State school systems told to bone up; new standards revive chance of lawsuit
The state's school systems knew bad news was coming, and they got it.
The schools got their first report cards since the State Board of Education approved tougher performance standards last spring under pressure from Gov. William Donald Schaefer and the General Assembly. None of the 24 systems passed all eight categories of achievement listed by the Department of Education, which issued the reports. Howard County passed seven of the eight and Frederick and Montgomery passed six. But Baltimore City failed in all eight, Anne Arundel passed only two; and Baltimore County passed just four. "This is a new way of doing business in Maryland," said a determinedly upbeat Joseph L. Shilling, the state superintendent of schools. "On a statewide basis, we don't meet very many standards, but this is a benchmark that shows where we are so we can develop a road map to improvement." The report cards raised the possibility that Maryland's poorer school systems might try again to sue the state for equal school spending.

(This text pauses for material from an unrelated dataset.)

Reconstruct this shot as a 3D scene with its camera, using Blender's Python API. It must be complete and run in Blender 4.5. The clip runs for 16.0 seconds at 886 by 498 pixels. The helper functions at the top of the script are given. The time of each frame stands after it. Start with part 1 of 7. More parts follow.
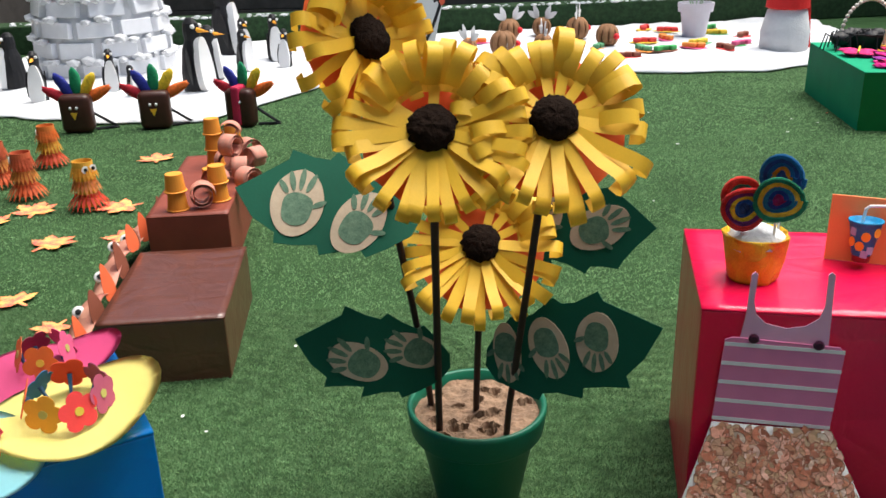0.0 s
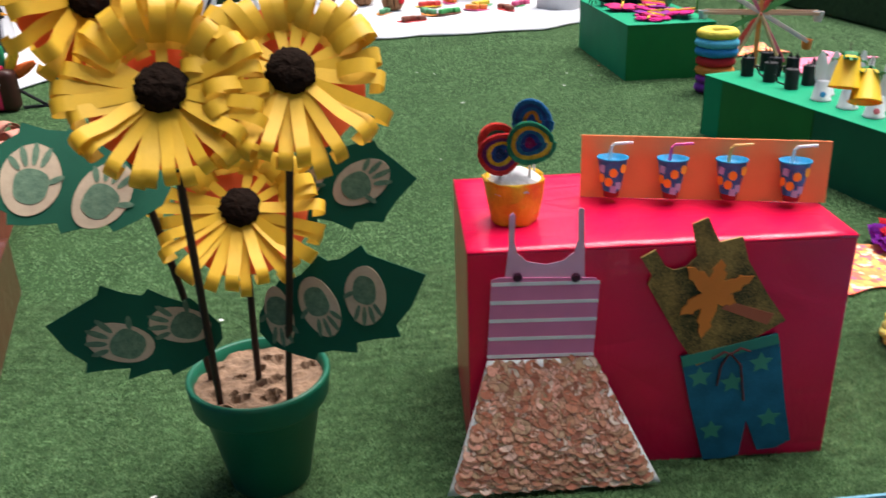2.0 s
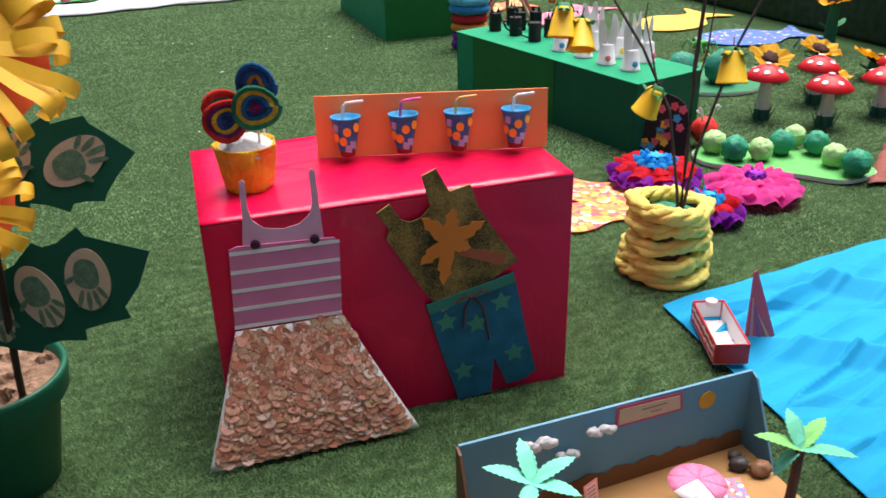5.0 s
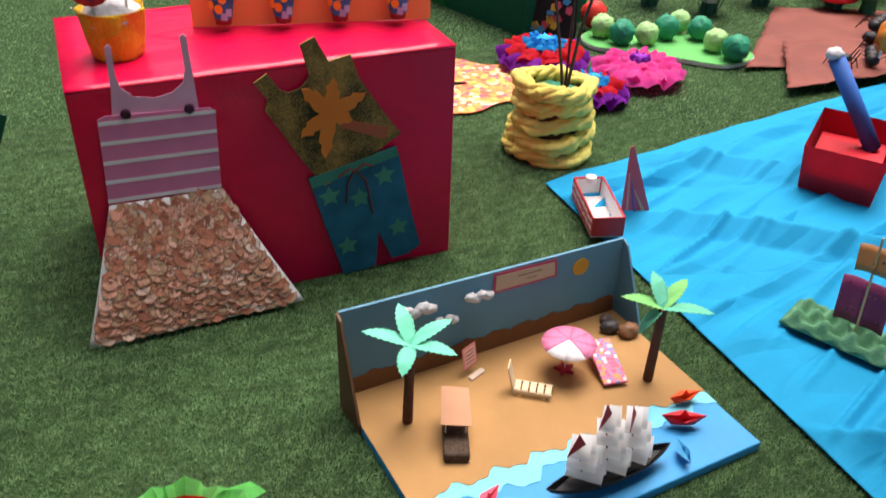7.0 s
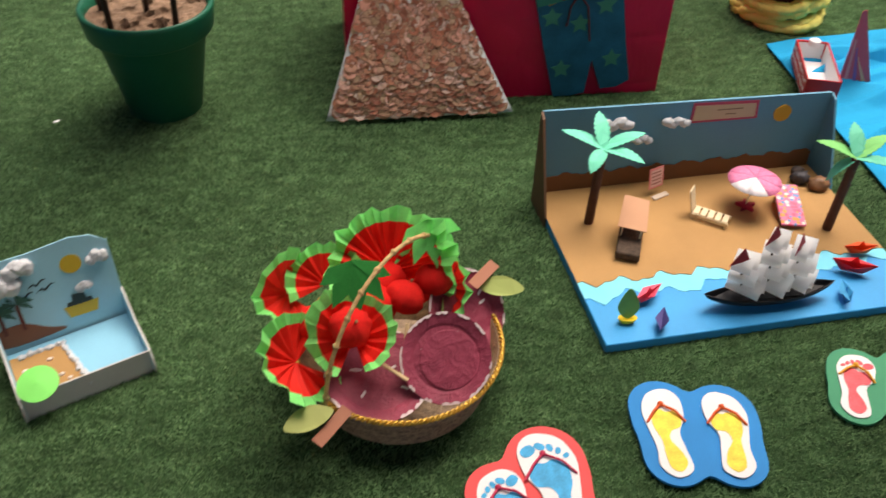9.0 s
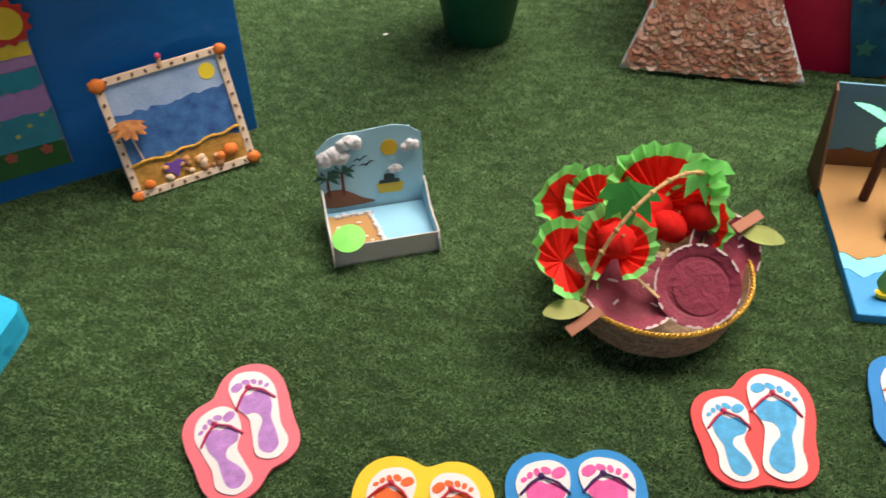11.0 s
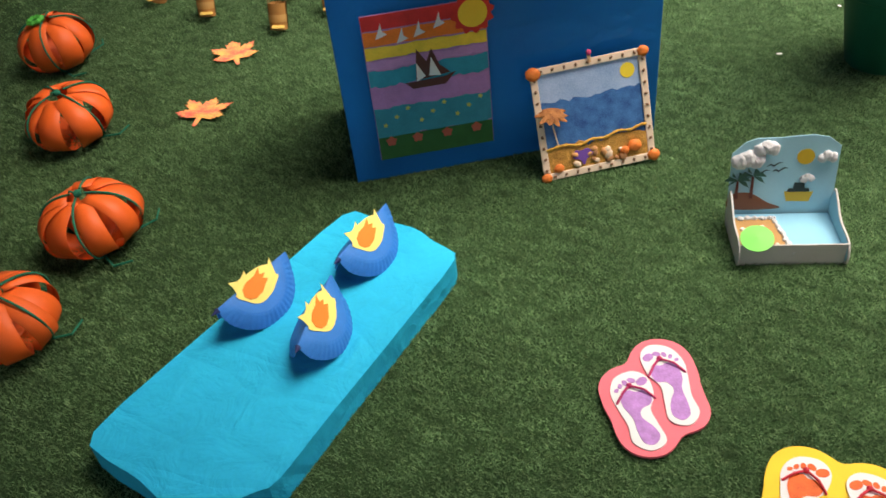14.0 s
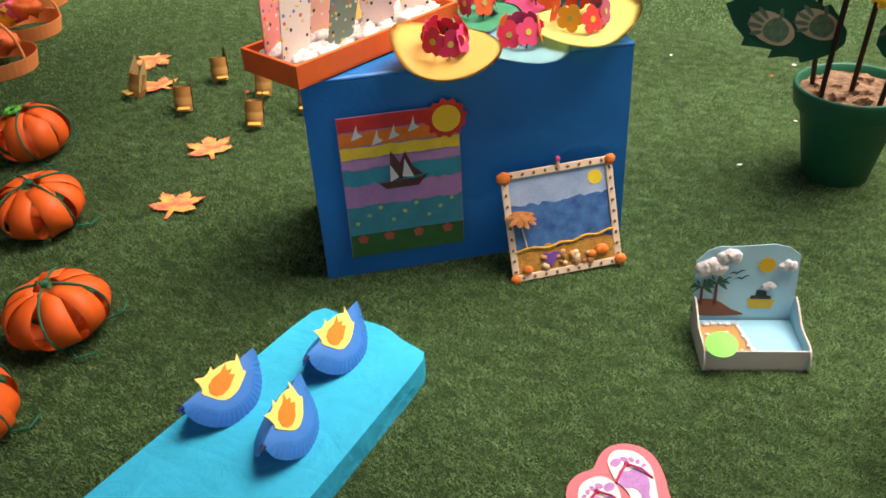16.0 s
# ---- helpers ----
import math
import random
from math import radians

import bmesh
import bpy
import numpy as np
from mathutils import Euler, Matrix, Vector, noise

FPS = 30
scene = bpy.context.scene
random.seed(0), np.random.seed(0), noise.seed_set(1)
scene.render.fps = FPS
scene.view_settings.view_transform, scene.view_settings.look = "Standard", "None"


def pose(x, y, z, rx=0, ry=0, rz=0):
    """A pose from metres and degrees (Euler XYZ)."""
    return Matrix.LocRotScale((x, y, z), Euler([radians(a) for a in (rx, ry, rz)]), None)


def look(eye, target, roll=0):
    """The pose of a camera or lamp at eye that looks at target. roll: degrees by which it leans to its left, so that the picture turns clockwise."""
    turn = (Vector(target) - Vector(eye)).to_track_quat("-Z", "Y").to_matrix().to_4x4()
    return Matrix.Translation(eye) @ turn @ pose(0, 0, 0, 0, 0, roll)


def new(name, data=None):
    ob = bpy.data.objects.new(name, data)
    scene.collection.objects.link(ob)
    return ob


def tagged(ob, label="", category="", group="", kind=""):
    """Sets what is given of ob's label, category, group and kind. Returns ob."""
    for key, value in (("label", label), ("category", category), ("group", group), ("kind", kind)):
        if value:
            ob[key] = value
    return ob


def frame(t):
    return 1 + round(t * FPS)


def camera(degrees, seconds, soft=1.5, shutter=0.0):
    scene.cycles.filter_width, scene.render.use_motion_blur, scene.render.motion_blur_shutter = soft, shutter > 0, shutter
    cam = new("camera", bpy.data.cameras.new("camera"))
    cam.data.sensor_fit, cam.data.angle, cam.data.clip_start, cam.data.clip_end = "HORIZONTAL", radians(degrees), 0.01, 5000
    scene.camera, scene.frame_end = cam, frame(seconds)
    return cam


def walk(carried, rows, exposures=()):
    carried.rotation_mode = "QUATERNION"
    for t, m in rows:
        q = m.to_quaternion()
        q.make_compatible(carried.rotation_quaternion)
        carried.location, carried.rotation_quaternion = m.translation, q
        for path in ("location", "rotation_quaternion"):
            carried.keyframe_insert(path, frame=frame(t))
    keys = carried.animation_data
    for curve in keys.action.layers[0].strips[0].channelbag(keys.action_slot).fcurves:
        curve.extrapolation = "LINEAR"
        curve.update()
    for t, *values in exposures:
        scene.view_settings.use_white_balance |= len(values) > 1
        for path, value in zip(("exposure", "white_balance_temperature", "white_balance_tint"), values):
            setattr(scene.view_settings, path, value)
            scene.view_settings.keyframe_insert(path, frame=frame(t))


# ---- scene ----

Get kids out of high-rises, report asks
High-rise public housing is no place for children, especially if it's as crime- and violence-ridden as Baltimore's, according to a special task force that wants the city to move families with children to other housing units. But the task force is still considering whether the city's 18 dilapidated family high-rises -- home to 2,000 people -- should continue to be managed by the city or sold to private developers. The task force -- which included residents of public housing, politicians, education officials, lawyers and leaders of housing advocacy groups -- was established in February by Robert W. Hearn, executive director of the Baltimore Housing Authority, to determine the best use for more than $100 million in federal funds that the Housing Authority expects to receive over the next 10 years. It made its report in a letter to Mr. Hearn and Mayor Kurt L. Schmoke, but still must make its final recommendations, and they will be subject to the approval of the U.S. Department of Housing and Urban Development and the availability of other housing.